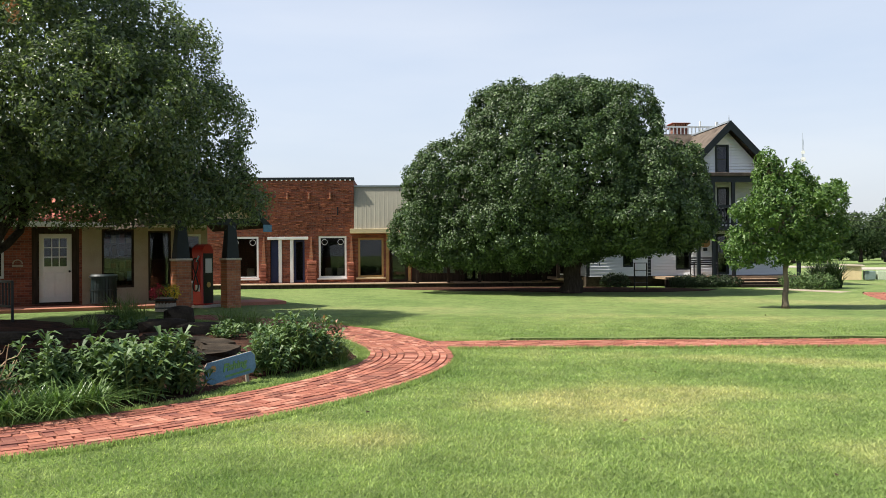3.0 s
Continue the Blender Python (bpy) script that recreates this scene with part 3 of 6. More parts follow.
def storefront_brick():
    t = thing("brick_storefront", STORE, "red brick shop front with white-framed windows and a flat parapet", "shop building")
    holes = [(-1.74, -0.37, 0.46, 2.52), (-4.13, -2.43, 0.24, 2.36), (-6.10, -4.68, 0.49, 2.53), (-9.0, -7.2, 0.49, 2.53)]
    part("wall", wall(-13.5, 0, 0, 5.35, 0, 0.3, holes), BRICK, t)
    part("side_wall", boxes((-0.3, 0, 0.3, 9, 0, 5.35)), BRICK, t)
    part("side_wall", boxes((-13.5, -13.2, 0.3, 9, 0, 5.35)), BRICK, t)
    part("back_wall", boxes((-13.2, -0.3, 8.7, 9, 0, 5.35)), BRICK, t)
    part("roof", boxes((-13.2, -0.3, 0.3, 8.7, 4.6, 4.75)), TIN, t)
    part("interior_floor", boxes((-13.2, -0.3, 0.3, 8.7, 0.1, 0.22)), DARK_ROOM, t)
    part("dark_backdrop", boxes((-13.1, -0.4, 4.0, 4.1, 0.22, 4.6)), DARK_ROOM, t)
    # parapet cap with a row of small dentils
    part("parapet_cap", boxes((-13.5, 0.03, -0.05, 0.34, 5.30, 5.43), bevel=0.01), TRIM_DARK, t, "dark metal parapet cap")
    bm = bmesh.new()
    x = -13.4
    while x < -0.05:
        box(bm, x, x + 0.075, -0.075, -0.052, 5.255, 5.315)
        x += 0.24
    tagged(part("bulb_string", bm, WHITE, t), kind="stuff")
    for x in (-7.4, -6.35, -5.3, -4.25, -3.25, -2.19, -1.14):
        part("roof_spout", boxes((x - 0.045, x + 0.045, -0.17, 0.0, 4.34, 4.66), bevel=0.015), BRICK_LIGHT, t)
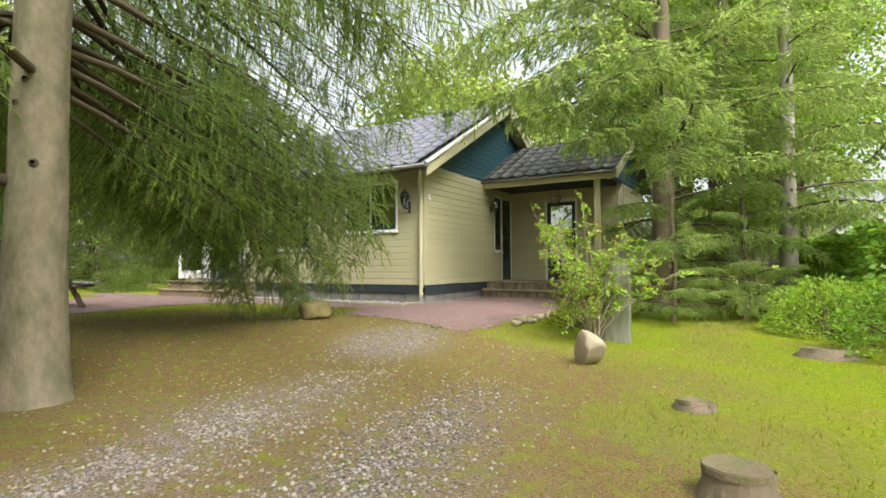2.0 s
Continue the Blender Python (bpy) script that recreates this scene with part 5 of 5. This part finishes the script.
===
PROBLEM TO WORK ON |
From the line containing "More parts follow." down to the final line of the listing above, write out only those lines exactly as they are, minus the pictures.

ANSWER TO THE TASK |
Continue the Blender Python (bpy) script that recreates this scene with part 3 of 6. More parts follow.
def storefront_brick():
    t = thing("brick_storefront", STORE, "red brick shop front with white-framed windows and a flat parapet", "shop building")
    holes = [(-1.74, -0.37, 0.46, 2.52), (-4.13, -2.43, 0.24, 2.36), (-6.10, -4.68, 0.49, 2.53), (-9.0, -7.2, 0.49, 2.53)]
    part("wall", wall(-13.5, 0, 0, 5.35, 0, 0.3, holes), BRICK, t)
    part("side_wall", boxes((-0.3, 0, 0.3, 9, 0, 5.35)), BRICK, t)
    part("side_wall", boxes((-13.5, -13.2, 0.3, 9, 0, 5.35)), BRICK, t)
    part("back_wall", boxes((-13.2, -0.3, 8.7, 9, 0, 5.35)), BRICK, t)
    part("roof", boxes((-13.2, -0.3, 0.3, 8.7, 4.6, 4.75)), TIN, t)
    part("interior_floor", boxes((-13.2, -0.3, 0.3, 8.7, 0.1, 0.22)), DARK_ROOM, t)
    part("dark_backdrop", boxes((-13.1, -0.4, 4.0, 4.1, 0.22, 4.6)), DARK_ROOM, t)
    # parapet cap with a row of small dentils
    part("parapet_cap", boxes((-13.5, 0.03, -0.05, 0.34, 5.30, 5.43), bevel=0.01), TRIM_DARK, t, "dark metal parapet cap")
    bm = bmesh.new()
    x = -13.4
    while x < -0.05:
        box(bm, x, x + 0.075, -0.075, -0.052, 5.255, 5.315)
        x += 0.24
    tagged(part("bulb_string", bm, WHITE, t), kind="stuff")
    for x in (-7.4, -6.35, -5.3, -4.25, -3.25, -2.19, -1.14):
        part("roof_spout", boxes((x - 0.045, x + 0.045, -0.17, 0.0, 4.34, 4.66), bevel=0.015), BRICK_LIGHT, t)
2.0 s
Continue the Blender Python (bpy) script that recreates this scene with part 5 of 5. This part finishes the script.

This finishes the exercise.